Friday, January 21, 2005

Globalization blog.

Some wisdom for the day: Time flies, things change. Yesterday after one of the tech contractors that my company occasionally hires to work on our computers called me up to say that he couldn’t come to the office today as scheduled “because it’s a holiday.” I knew at once he meant Eid al Ahda, which I’d noted on my new DayMinder brand calendar. Considering his Semitic name and swart appearance, that seemed like a reasonable assumption. He didn’t spell it out for me, however, perhaps because he didn’t feel like explaining it again to someone who’d never heard of it.

I’m no authority on Muslim holidays, but I did look it up when I noticed it on my DayMinder. A British web site had a succinct definition, complete with the usual transliteration variations you get between English and Arabic: “Eid-ul-Adha (the Festival of Sacrifice) is celebrated throughout the Muslim world as a commemoration of Prophet Ibrahim's (Abraham’s) willingness to sacrifice his son for God. Eid-ul-Adha is celebrated on the tenth day of the month of Zul-Hijja.”

Currently my company (for example) allows employees to take certain Christian or Jewish holidays as part of their schedules (but not, alas, both). In the future, no doubt, American companies will also start to include Muslim holidays in a similar fashion. Maybe some already do. So who says that globalization only goes one way, that is, American culture forced on otherwise happy peoples around the world? Wankers, that’s who.

No time for a screed on “cultural imperialism,” but I will say this: it’s terrible how Americans force people worldwide to watch our movies—surely the greatest agents of cultural imperialism. That’s what all those marines we dispatch overseas are doing, I think. Herding natives into movie theaters at gunpoint.

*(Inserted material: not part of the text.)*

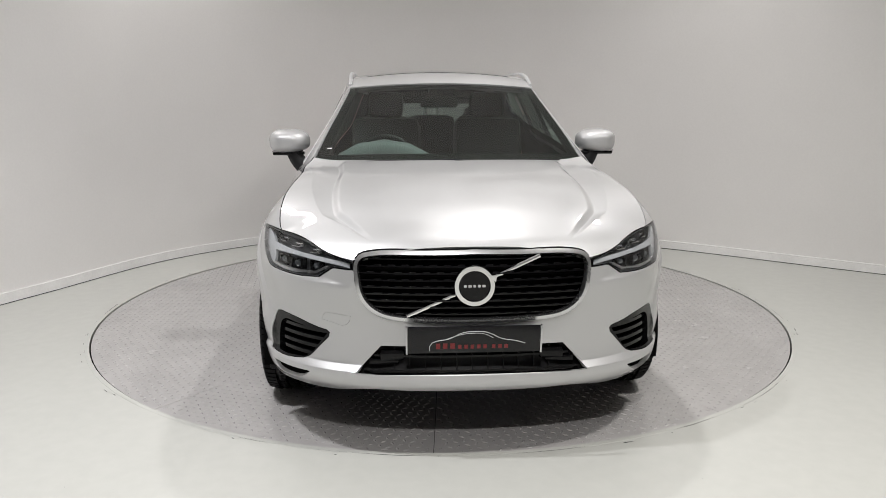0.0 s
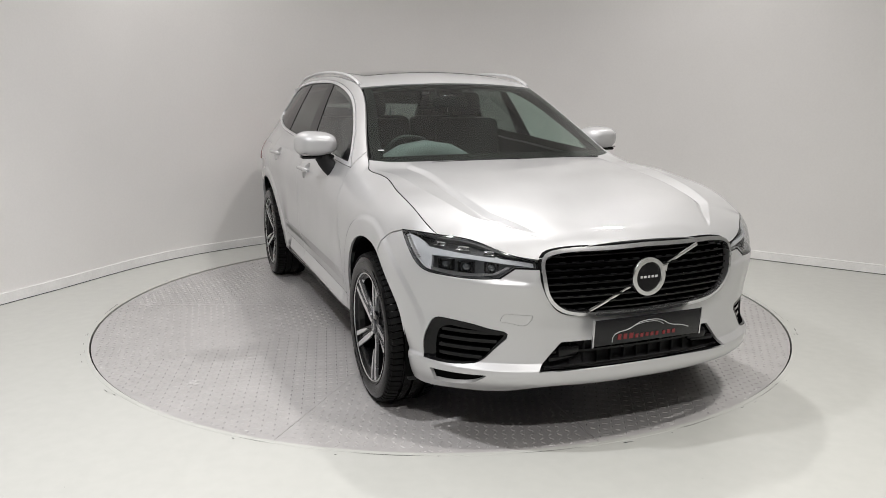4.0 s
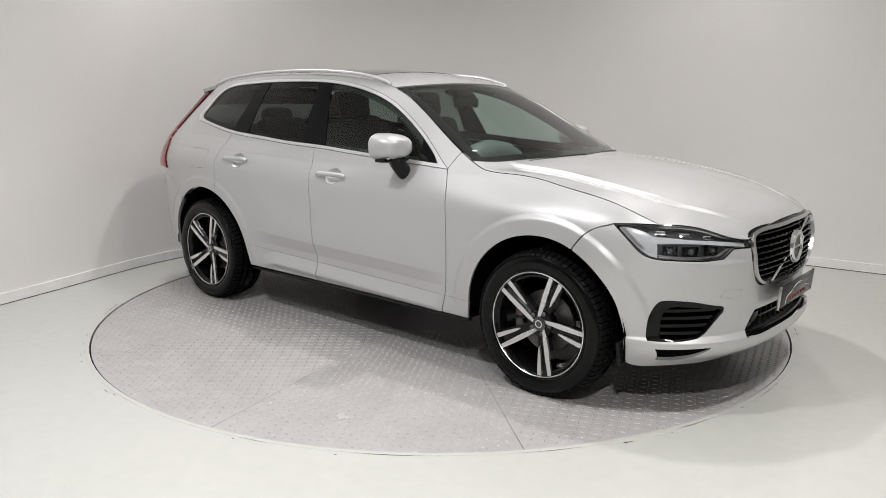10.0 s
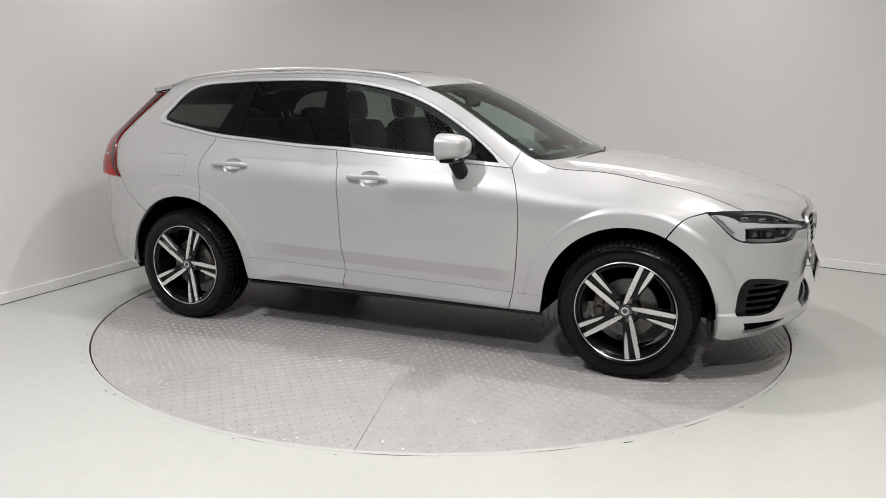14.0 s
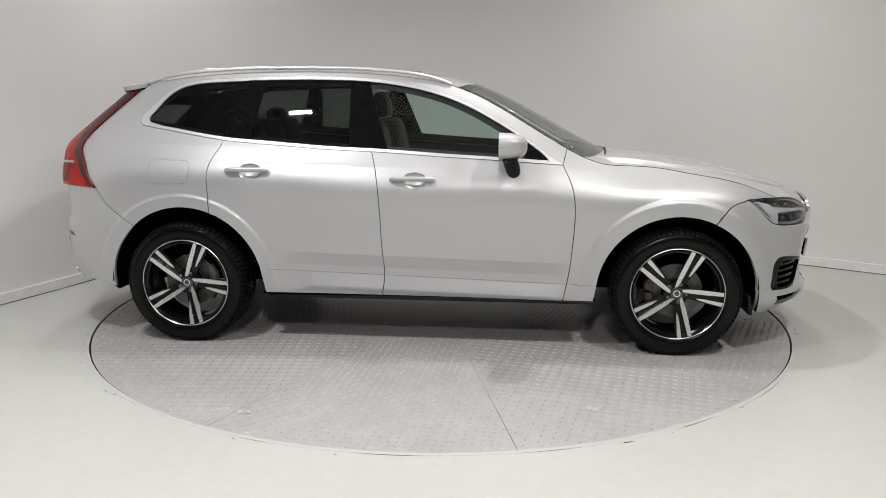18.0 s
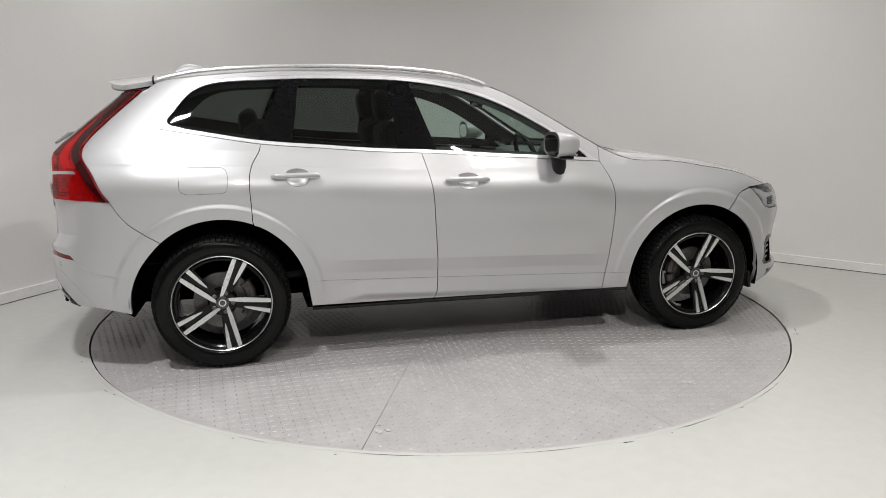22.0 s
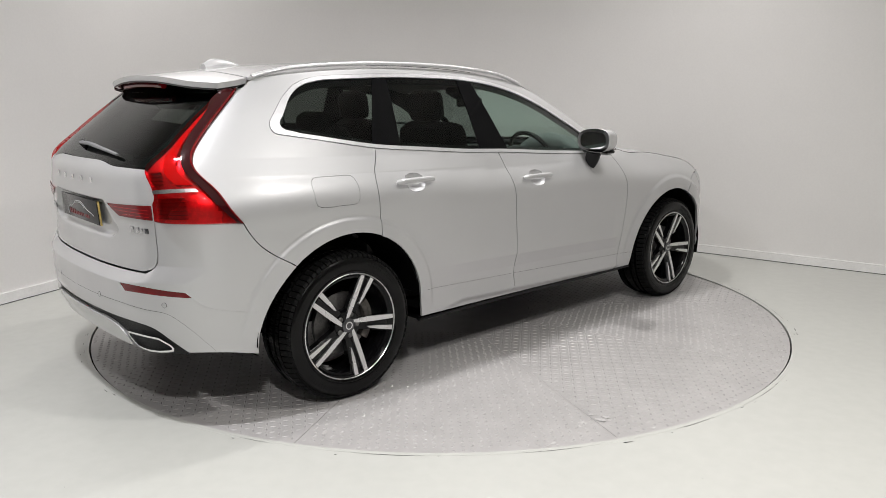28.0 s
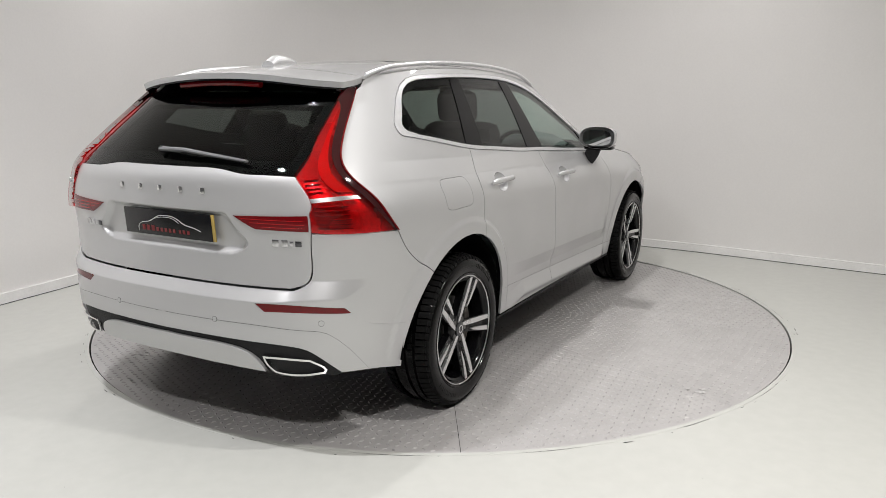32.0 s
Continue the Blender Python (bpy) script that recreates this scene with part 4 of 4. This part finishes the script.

More globalization: Some Fellowes brand screen cleaning wipes came to my desk today, inside a plastic jug that’s about as yellow as anything can possibly be. Made in the UK, but it’s a true EU product: instructions written on the jug come in nine languages (in order): English, German, Swedish, French, Italian, Polish, Spanish, Dutch and Russian. Various terms for the UK in other languages include Angleterre, Ingloterra, Grossbritannien (I don’t have the German double s symbol), R.U., Engeland, Storbritannien and best of all, Zjednoczonym Krolestwie.